■ **Given problem**
Write every line out verbatim and omit the pictures.

======== Data provided

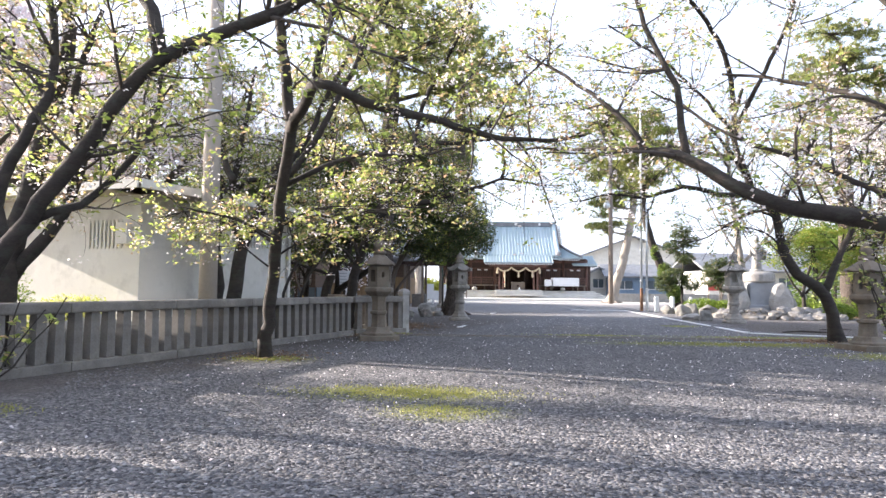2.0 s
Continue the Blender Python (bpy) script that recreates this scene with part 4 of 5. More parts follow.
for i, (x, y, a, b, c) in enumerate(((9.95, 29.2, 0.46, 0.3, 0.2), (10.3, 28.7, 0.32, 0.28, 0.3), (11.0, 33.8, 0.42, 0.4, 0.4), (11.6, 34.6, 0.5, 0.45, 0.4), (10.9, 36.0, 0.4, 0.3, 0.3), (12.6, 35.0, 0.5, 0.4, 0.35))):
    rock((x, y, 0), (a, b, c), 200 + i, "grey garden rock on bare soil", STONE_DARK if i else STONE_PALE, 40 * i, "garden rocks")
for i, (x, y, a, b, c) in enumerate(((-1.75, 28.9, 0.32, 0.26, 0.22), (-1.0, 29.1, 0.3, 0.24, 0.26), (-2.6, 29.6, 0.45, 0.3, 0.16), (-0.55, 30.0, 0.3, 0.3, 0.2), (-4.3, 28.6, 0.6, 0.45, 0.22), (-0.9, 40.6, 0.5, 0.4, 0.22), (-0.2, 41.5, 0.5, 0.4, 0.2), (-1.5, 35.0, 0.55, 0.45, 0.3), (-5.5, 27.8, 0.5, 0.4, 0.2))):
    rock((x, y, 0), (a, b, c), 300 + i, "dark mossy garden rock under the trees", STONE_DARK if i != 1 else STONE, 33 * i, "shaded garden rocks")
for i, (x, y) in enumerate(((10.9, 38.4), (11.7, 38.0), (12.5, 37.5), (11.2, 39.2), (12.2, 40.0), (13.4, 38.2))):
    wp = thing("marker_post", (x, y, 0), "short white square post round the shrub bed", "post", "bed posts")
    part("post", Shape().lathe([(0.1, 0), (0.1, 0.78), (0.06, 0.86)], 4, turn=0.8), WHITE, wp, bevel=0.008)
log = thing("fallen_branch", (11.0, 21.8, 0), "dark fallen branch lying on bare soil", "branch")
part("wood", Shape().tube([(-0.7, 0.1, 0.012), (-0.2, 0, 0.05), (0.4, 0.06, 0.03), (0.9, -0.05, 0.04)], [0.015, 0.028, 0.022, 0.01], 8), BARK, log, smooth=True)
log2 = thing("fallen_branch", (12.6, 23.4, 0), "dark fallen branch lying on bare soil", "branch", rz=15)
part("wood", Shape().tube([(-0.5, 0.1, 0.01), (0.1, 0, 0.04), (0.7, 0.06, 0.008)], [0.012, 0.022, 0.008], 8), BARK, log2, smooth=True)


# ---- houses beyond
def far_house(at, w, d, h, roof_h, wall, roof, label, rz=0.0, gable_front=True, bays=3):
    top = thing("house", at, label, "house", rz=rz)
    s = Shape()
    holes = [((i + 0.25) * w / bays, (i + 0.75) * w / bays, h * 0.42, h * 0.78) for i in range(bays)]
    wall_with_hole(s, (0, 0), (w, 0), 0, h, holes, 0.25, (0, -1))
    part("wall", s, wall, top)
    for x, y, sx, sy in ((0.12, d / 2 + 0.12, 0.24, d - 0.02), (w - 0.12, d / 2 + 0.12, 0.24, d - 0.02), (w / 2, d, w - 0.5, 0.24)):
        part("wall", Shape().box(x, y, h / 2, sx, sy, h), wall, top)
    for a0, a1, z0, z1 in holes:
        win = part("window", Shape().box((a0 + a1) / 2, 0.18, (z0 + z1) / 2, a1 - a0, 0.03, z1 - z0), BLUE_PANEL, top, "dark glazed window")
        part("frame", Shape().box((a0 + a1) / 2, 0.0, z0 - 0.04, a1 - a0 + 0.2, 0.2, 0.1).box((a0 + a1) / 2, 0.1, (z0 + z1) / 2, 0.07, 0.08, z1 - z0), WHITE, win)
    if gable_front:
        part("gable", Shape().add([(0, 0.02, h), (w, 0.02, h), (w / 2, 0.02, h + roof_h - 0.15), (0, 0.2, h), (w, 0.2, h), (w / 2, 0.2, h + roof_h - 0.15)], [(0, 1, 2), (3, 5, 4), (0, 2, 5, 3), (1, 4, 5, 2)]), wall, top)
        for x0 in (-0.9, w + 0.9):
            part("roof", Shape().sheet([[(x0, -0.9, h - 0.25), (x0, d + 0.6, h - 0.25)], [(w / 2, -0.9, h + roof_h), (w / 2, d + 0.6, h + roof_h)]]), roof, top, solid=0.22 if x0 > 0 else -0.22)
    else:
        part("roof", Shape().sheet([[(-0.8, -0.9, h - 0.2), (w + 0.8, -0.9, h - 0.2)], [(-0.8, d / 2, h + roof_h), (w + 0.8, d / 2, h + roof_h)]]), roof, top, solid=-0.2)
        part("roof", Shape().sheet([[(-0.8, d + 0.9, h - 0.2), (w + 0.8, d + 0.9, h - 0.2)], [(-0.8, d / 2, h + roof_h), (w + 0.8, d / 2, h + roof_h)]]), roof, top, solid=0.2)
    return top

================

■ **Problem solution**
2.0 s
Continue the Blender Python (bpy) script that recreates this scene with part 4 of 5. More parts follow.
for i, (x, y, a, b, c) in enumerate(((9.95, 29.2, 0.46, 0.3, 0.2), (10.3, 28.7, 0.32, 0.28, 0.3), (11.0, 33.8, 0.42, 0.4, 0.4), (11.6, 34.6, 0.5, 0.45, 0.4), (10.9, 36.0, 0.4, 0.3, 0.3), (12.6, 35.0, 0.5, 0.4, 0.35))):
    rock((x, y, 0), (a, b, c), 200 + i, "grey garden rock on bare soil", STONE_DARK if i else STONE_PALE, 40 * i, "garden rocks")
for i, (x, y, a, b, c) in enumerate(((-1.75, 28.9, 0.32, 0.26, 0.22), (-1.0, 29.1, 0.3, 0.24, 0.26), (-2.6, 29.6, 0.45, 0.3, 0.16), (-0.55, 30.0, 0.3, 0.3, 0.2), (-4.3, 28.6, 0.6, 0.45, 0.22), (-0.9, 40.6, 0.5, 0.4, 0.22), (-0.2, 41.5, 0.5, 0.4, 0.2), (-1.5, 35.0, 0.55, 0.45, 0.3), (-5.5, 27.8, 0.5, 0.4, 0.2))):
    rock((x, y, 0), (a, b, c), 300 + i, "dark mossy garden rock under the trees", STONE_DARK if i != 1 else STONE, 33 * i, "shaded garden rocks")
for i, (x, y) in enumerate(((10.9, 38.4), (11.7, 38.0), (12.5, 37.5), (11.2, 39.2), (12.2, 40.0), (13.4, 38.2))):
    wp = thing("marker_post", (x, y, 0), "short white square post round the shrub bed", "post", "bed posts")
    part("post", Shape().lathe([(0.1, 0), (0.1, 0.78), (0.06, 0.86)], 4, turn=0.8), WHITE, wp, bevel=0.008)
log = thing("fallen_branch", (11.0, 21.8, 0), "dark fallen branch lying on bare soil", "branch")
part("wood", Shape().tube([(-0.7, 0.1, 0.012), (-0.2, 0, 0.05), (0.4, 0.06, 0.03), (0.9, -0.05, 0.04)], [0.015, 0.028, 0.022, 0.01], 8), BARK, log, smooth=True)
log2 = thing("fallen_branch", (12.6, 23.4, 0), "dark fallen branch lying on bare soil", "branch", rz=15)
part("wood", Shape().tube([(-0.5, 0.1, 0.01), (0.1, 0, 0.04), (0.7, 0.06, 0.008)], [0.012, 0.022, 0.008], 8), BARK, log2, smooth=True)


# ---- houses beyond
def far_house(at, w, d, h, roof_h, wall, roof, label, rz=0.0, gable_front=True, bays=3):
    top = thing("house", at, label, "house", rz=rz)
    s = Shape()
    holes = [((i + 0.25) * w / bays, (i + 0.75) * w / bays, h * 0.42, h * 0.78) for i in range(bays)]
    wall_with_hole(s, (0, 0), (w, 0), 0, h, holes, 0.25, (0, -1))
    part("wall", s, wall, top)
    for x, y, sx, sy in ((0.12, d / 2 + 0.12, 0.24, d - 0.02), (w - 0.12, d / 2 + 0.12, 0.24, d - 0.02), (w / 2, d, w - 0.5, 0.24)):
        part("wall", Shape().box(x, y, h / 2, sx, sy, h), wall, top)
    for a0, a1, z0, z1 in holes:
        win = part("window", Shape().box((a0 + a1) / 2, 0.18, (z0 + z1) / 2, a1 - a0, 0.03, z1 - z0), BLUE_PANEL, top, "dark glazed window")
        part("frame", Shape().box((a0 + a1) / 2, 0.0, z0 - 0.04, a1 - a0 + 0.2, 0.2, 0.1).box((a0 + a1) / 2, 0.1, (z0 + z1) / 2, 0.07, 0.08, z1 - z0), WHITE, win)
    if gable_front:
        part("gable", Shape().add([(0, 0.02, h), (w, 0.02, h), (w / 2, 0.02, h + roof_h - 0.15), (0, 0.2, h), (w, 0.2, h), (w / 2, 0.2, h + roof_h - 0.15)], [(0, 1, 2), (3, 5, 4), (0, 2, 5, 3), (1, 4, 5, 2)]), wall, top)
        for x0 in (-0.9, w + 0.9):
            part("roof", Shape().sheet([[(x0, -0.9, h - 0.25), (x0, d + 0.6, h - 0.25)], [(w / 2, -0.9, h + roof_h), (w / 2, d + 0.6, h + roof_h)]]), roof, top, solid=0.22 if x0 > 0 else -0.22)
    else:
        part("roof", Shape().sheet([[(-0.8, -0.9, h - 0.2), (w + 0.8, -0.9, h - 0.2)], [(-0.8, d / 2, h + roof_h), (w + 0.8, d / 2, h + roof_h)]]), roof, top, solid=-0.2)
        part("roof", Shape().sheet([[(-0.8, d + 0.9, h - 0.2), (w + 0.8, d + 0.9, h - 0.2)], [(-0.8, d / 2, h + roof_h), (w + 0.8, d / 2, h + roof_h)]]), roof, top, solid=0.2)
    return top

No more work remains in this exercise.